Yes, if you already know basic Python and exception handling. The skill’s core ideas are accessible, but the user still needs to supply business context like retry safety, timeout budgets, and which failures are acceptable to retry.

How is this better than asking an LLM for retries?

The advantage of python-resilience for Reliability is not just code generation. It helps the model reason about failure categories, bounded retries, and backoff behavior. Generic prompts often miss those boundaries and produce retry logic that is unsafe or noisy under load.

Does python-resilience choose the exact retry policy for me?

Not automatically. It provides a strong pattern vocabulary, but the best policy depends on your dependency behavior, latency requirements, and idempotency rules. You should expect to tune attempts, wait ranges, and retry filters to your environment.

How to Improve python-resilience skill

Give the skill better failure classification

The fastest way to improve python-resilience results is to specify which failures are transient and which are permanent. For example:

• transient: ConnectTimeout, ReadTimeout, 503, some 429
• permanent: 400, 401, 403, schema errors, bad credentials

This single distinction usually determines whether the generated policy is safe.
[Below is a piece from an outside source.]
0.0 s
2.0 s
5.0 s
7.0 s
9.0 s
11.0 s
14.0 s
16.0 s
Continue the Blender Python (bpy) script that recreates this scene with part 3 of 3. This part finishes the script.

Provide latency and retry budgets

If you do not provide a budget, the model may choose arbitrary retry counts. State limits like:

• max 3 attempts
• total retry window under 8 seconds
• single request timeout 2 seconds
• background job can tolerate 30 seconds total

These constraints produce more realistic code.

Tell it whether operations are idempotent

Many resilience mistakes come from missing side-effect context. Improve python-resilience usage by labeling operations as:

• safe to retry
• safe only with idempotency key
• unsafe to retry automatically

That changes both the decorator design and the exception filters.
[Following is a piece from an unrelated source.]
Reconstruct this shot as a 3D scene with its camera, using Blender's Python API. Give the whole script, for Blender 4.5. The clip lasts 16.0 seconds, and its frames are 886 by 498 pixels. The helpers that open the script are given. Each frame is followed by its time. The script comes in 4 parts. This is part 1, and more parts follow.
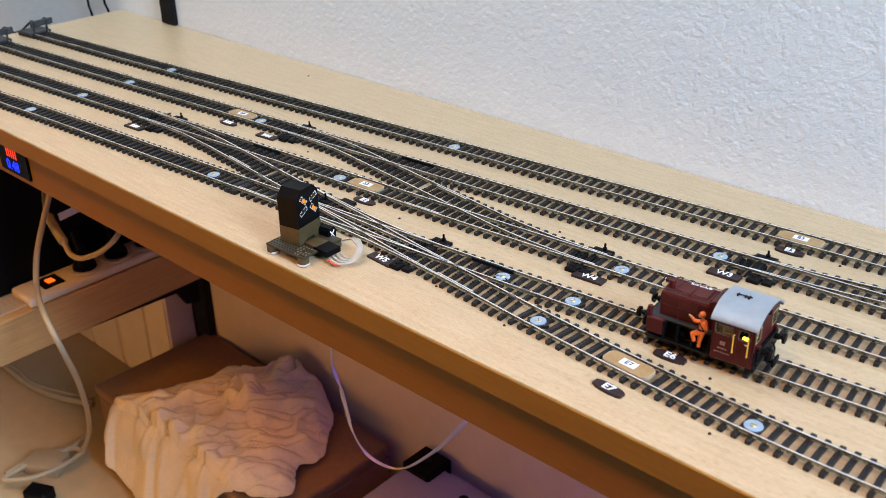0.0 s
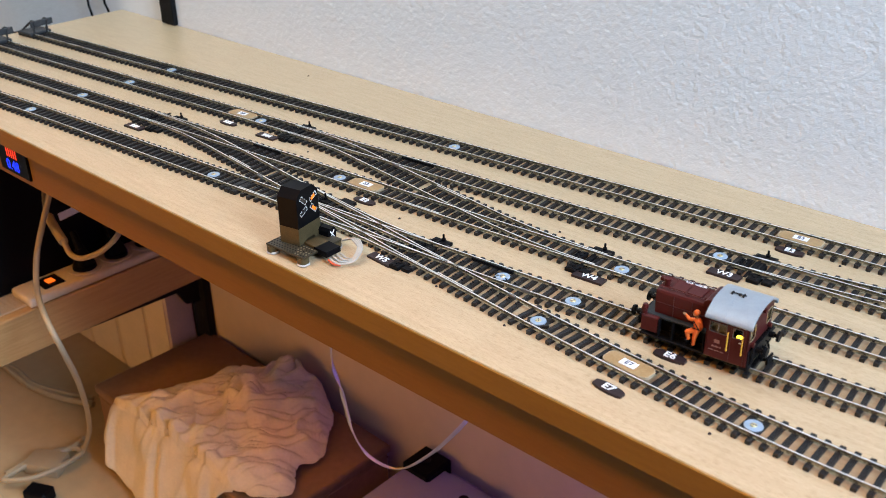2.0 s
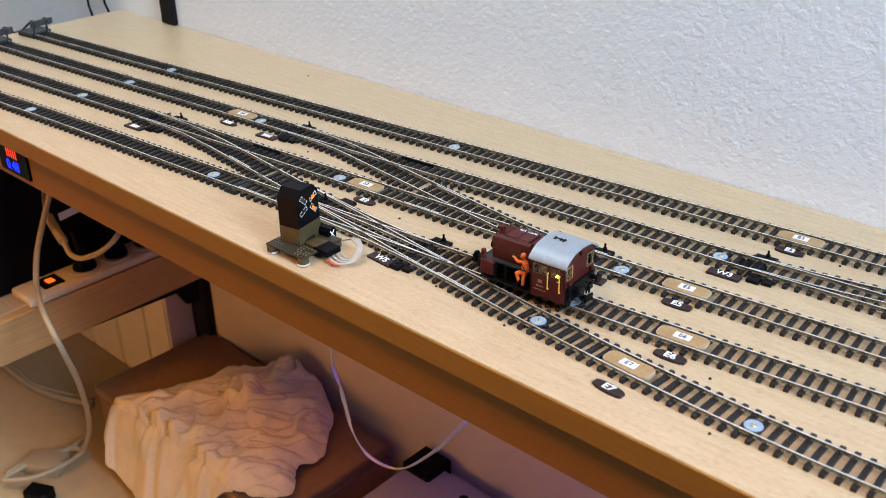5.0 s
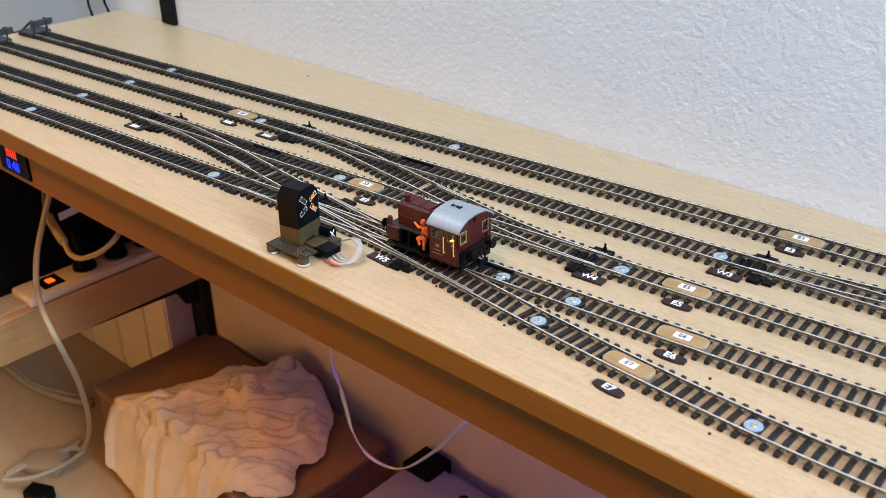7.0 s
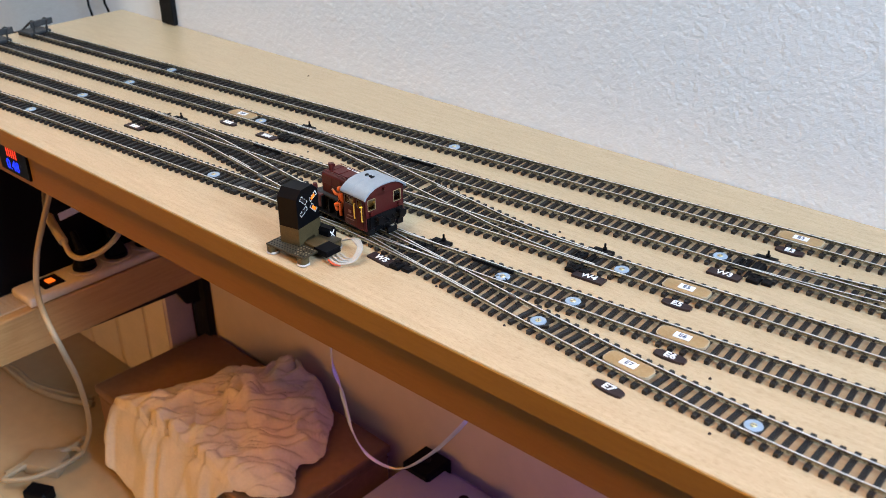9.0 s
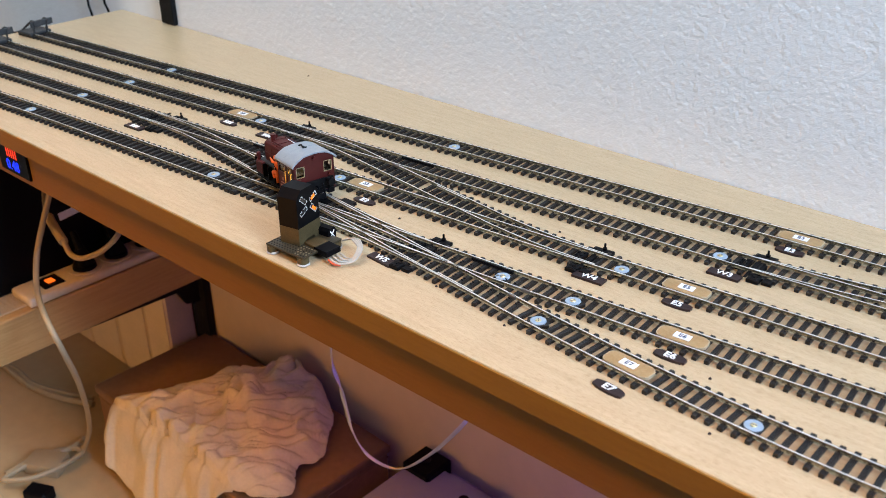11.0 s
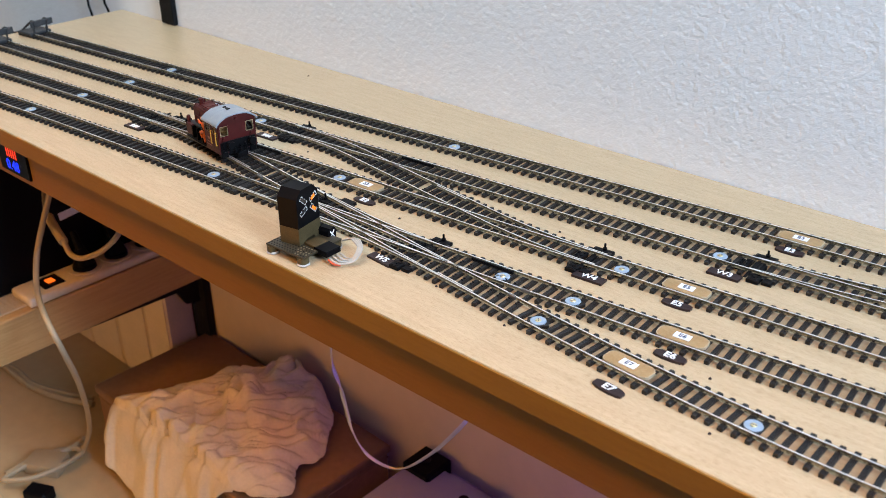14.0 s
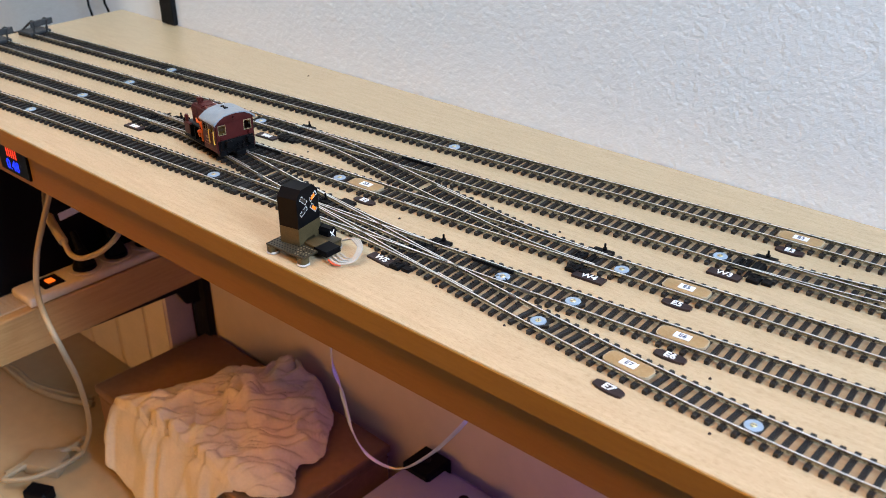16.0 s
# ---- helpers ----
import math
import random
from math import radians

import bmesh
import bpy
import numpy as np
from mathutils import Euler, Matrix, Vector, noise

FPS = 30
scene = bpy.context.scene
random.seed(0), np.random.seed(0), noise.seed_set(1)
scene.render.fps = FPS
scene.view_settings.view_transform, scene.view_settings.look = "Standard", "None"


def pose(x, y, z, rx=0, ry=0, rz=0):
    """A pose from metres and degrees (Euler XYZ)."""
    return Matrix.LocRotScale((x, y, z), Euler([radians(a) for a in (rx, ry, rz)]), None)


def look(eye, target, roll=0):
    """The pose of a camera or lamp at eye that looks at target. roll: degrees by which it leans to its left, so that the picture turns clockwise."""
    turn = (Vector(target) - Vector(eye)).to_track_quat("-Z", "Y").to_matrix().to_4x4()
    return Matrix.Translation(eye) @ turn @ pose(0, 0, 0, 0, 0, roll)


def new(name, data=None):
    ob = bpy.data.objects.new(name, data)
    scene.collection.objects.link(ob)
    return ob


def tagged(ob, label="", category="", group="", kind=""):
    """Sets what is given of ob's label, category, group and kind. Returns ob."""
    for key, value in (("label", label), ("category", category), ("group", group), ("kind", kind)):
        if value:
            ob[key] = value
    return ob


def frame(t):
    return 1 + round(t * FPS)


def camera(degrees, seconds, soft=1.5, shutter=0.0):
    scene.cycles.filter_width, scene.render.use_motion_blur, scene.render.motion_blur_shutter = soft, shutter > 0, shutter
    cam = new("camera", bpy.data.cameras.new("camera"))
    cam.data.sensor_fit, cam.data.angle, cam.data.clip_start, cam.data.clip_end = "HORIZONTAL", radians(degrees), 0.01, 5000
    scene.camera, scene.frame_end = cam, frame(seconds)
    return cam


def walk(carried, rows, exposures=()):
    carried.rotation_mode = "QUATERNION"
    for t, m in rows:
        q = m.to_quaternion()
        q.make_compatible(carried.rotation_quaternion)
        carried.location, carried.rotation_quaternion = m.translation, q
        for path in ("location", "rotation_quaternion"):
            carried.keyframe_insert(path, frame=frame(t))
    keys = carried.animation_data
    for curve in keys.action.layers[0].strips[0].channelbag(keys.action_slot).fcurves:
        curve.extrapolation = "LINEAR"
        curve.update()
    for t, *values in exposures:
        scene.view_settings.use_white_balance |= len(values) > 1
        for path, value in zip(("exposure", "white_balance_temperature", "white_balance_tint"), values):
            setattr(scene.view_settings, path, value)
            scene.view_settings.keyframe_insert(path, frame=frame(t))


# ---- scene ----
# All lengths in metres. z = 0 is the top of the layout board, x runs along its front edge, y towards the wall.
EYE = Vector((0.0291, -0.3629, 0.3231))
WAY = Vector((-0.6011, 0.6507, -0.4639))
cam = camera(48.25, 16.0, soft=0.45)
cam.data.dof.use_dof, cam.data.dof.focus_distance, cam.data.dof.aperture_fstop = True, 0.74, 14.0
walk(cam, [(0.0, look(EYE, EYE + WAY, -0.916)), (16.0, look(EYE, EYE + WAY, -0.916))])

# ---- light ----
world = bpy.data.worlds.new("room_air")
scene.world = world
world.use_nodes = True
world.node_tree.nodes["Background"].inputs[0].default_value = (0.75, 0.85, 1.0, 1)
world.node_tree.nodes["Background"].inputs[1].default_value = 0.01
scene.view_settings.exposure = 0.12


def area(name, where, target, sx, sy, watts, colour):
    lamp = bpy.data.lights.new(name, "AREA")
    lamp.shape, lamp.size, lamp.size_y, lamp.energy, lamp.color = "RECTANGLE", sx, sy, watts, colour
    ob = new(name, lamp)
    ob.matrix_world = look(where, target)
    return ob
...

Ask for explicit non-retry rules

Do not only ask “what should be retried?” Also ask:

• what should fail fast?
• what should be surfaced to callers immediately?
• what should be logged but not retried?

This makes the output much more production-usable.

Request observability with the implementation

A good python-resilience guide should not stop at decorators. Ask the model to add:

• attempt count in logs
• exception type
• elapsed time
• final failure reason
• retry exhaustion message

Without this, your resilience layer may hide why calls are failing.

Iterate after the first draft

After the first output, refine with concrete feedback such as:

• “Do not retry POST requests.”
• “Cap total time, not just attempts.”
• “Handle 429 differently from 500.”
• “Use jitter to avoid synchronized retries.”
• “Separate timeout config from retry config.”

This kind of iteration materially improves the implementation.

Test the failure paths the skill proposes

Ask the model to generate tests for:

• transient exception retries
• permanent exception fast-fail behavior
• retry exhaustion
• timeout enforcement
• backoff policy boundaries

Resilience code that is not tested is easy to misconfigure and hard to trust.

Improve the skill output with real traces

If you have logs or sample stack traces, include them. Real failure evidence helps python-resilience recommend narrower exception filters and more believable timeout/backoff settings than abstract prompts do.

Keep the abstraction level modest

A common failure mode is asking the skill to design a full resilience framework when you only need a reliable client wrapper. Start smaller:

• one function
• one dependency
• one retry policy

Then expand after the pattern proves useful.

Use python-resilience as a review lens

Even if you already wrote the code, python-resilience is useful as a reviewer prompt. Ask it to inspect existing retry logic for:

• unbounded retries
• missing jitter
• bad timeout placement
• retrying permanent failures
• hidden side-effect risks

That review-oriented use case is often the highest-value way to apply the skill in mature codebases.